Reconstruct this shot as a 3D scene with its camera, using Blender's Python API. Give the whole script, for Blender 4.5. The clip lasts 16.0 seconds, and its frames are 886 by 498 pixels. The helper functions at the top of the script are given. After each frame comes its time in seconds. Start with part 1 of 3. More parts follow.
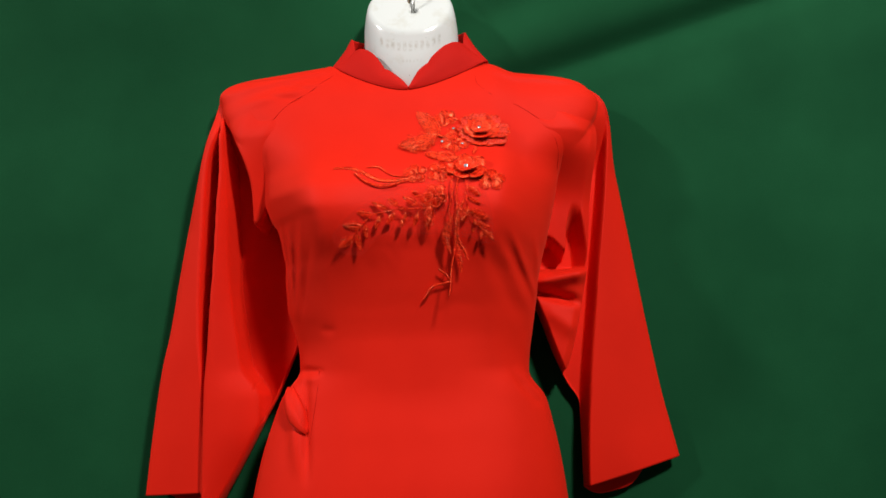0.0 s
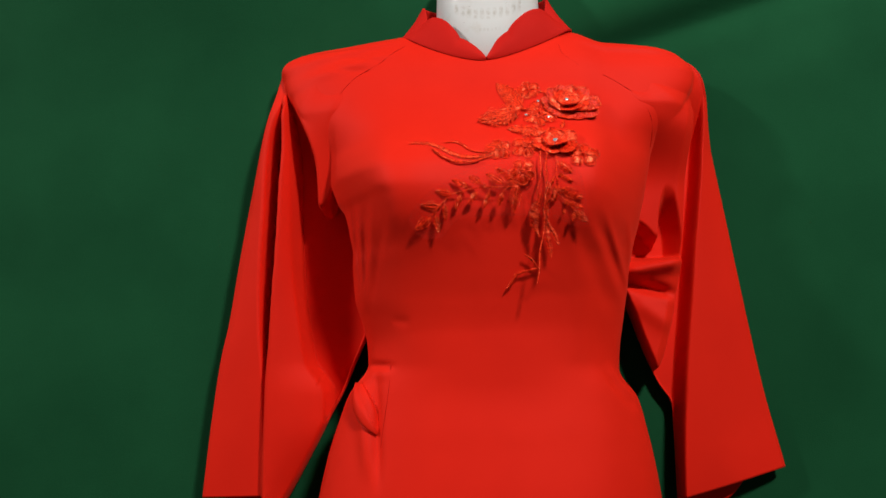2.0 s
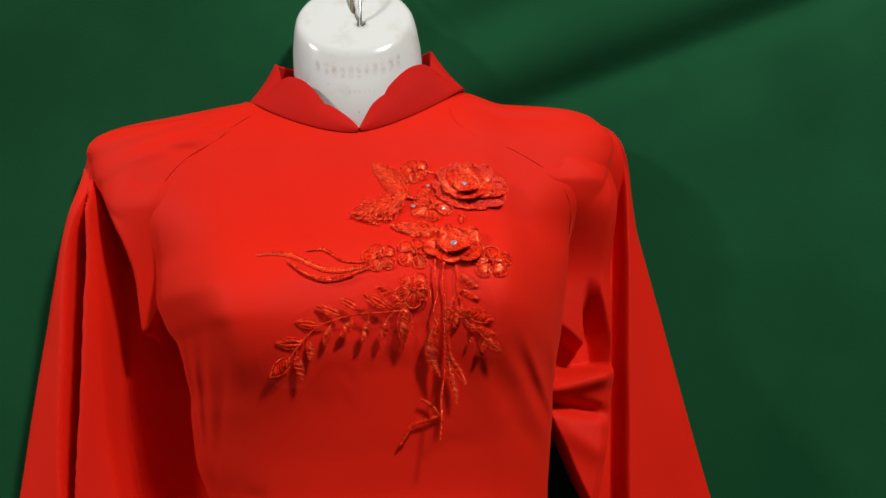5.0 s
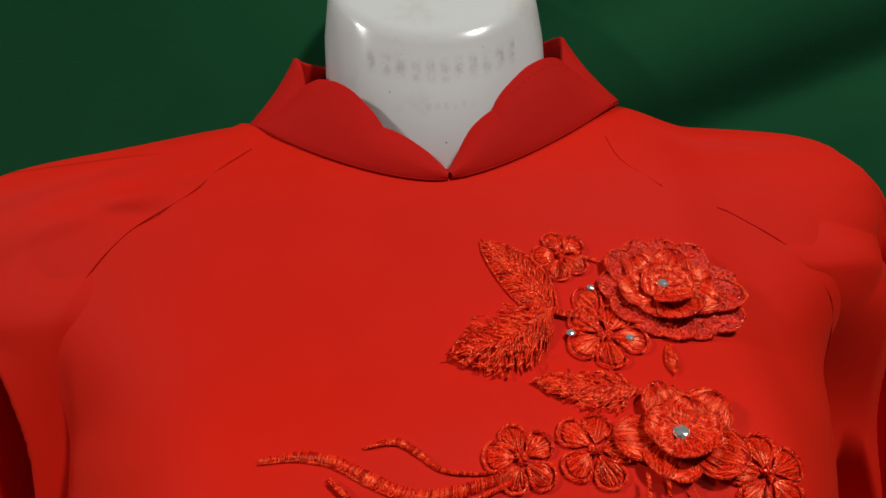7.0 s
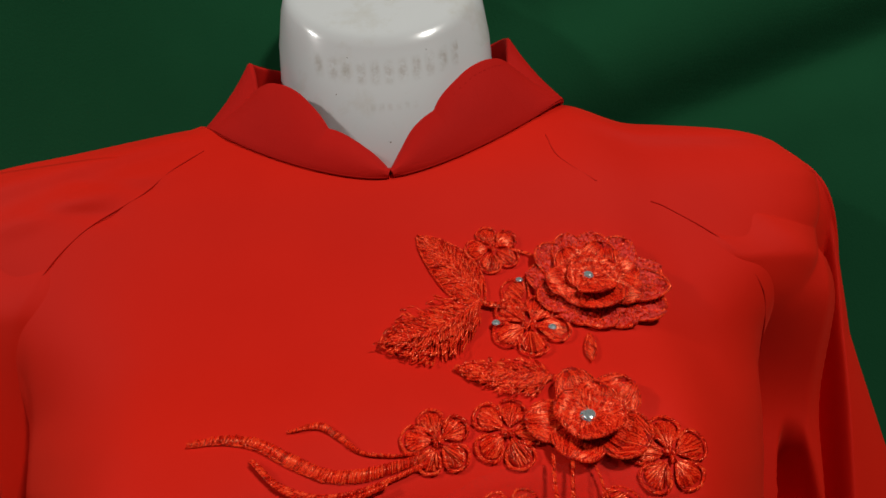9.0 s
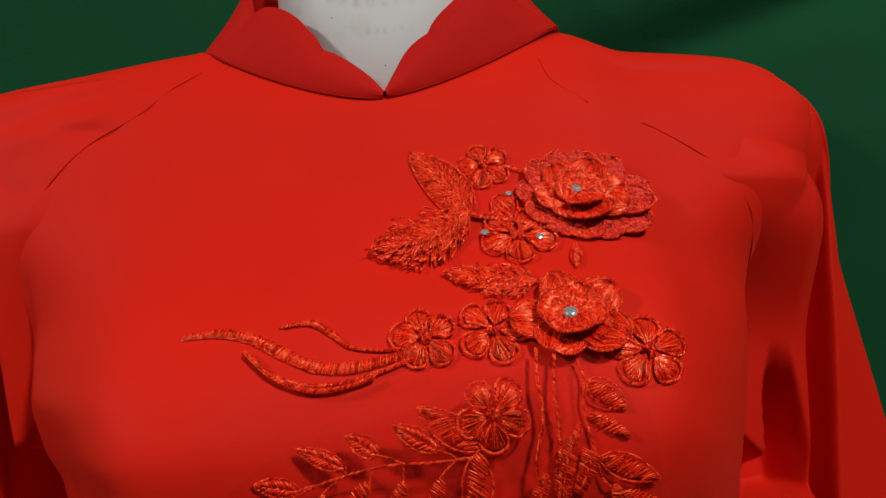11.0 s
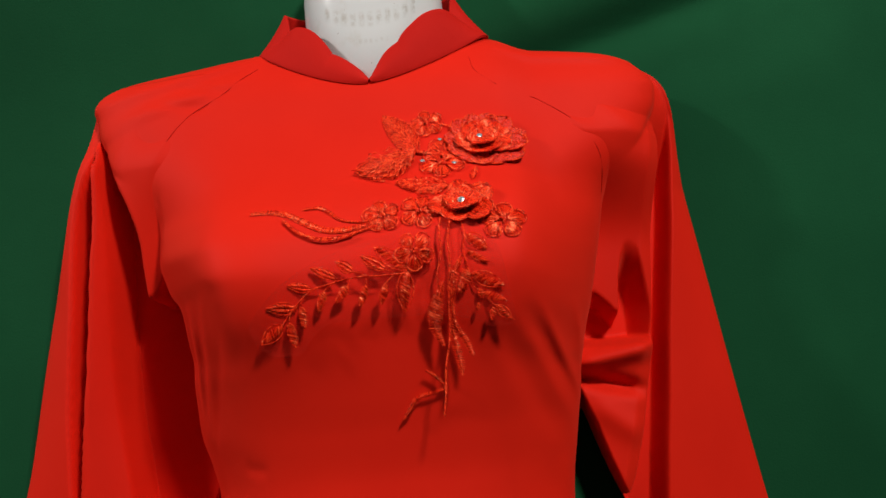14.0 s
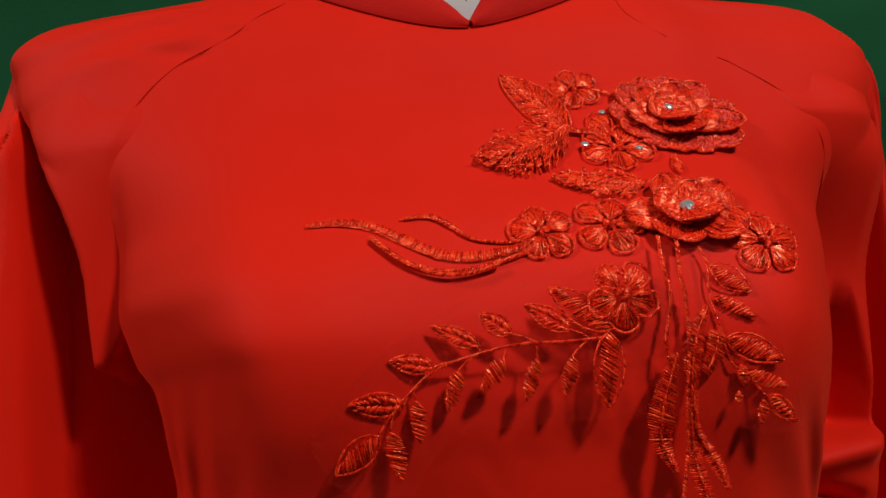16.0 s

* Task instructions: Except for the pictures, reproduce every line exactly.

* Reply to the task:
Reconstruct this shot as a 3D scene with its camera, using Blender's Python API. Give the whole script, for Blender 4.5. The clip lasts 16.0 seconds, and its frames are 886 by 498 pixels. The helper functions at the top of the script are given. After each frame comes its time in seconds. Start with part 1 of 3. More parts follow.
0.0 s
2.0 s
5.0 s
7.0 s
9.0 s
11.0 s
14.0 s
16.0 s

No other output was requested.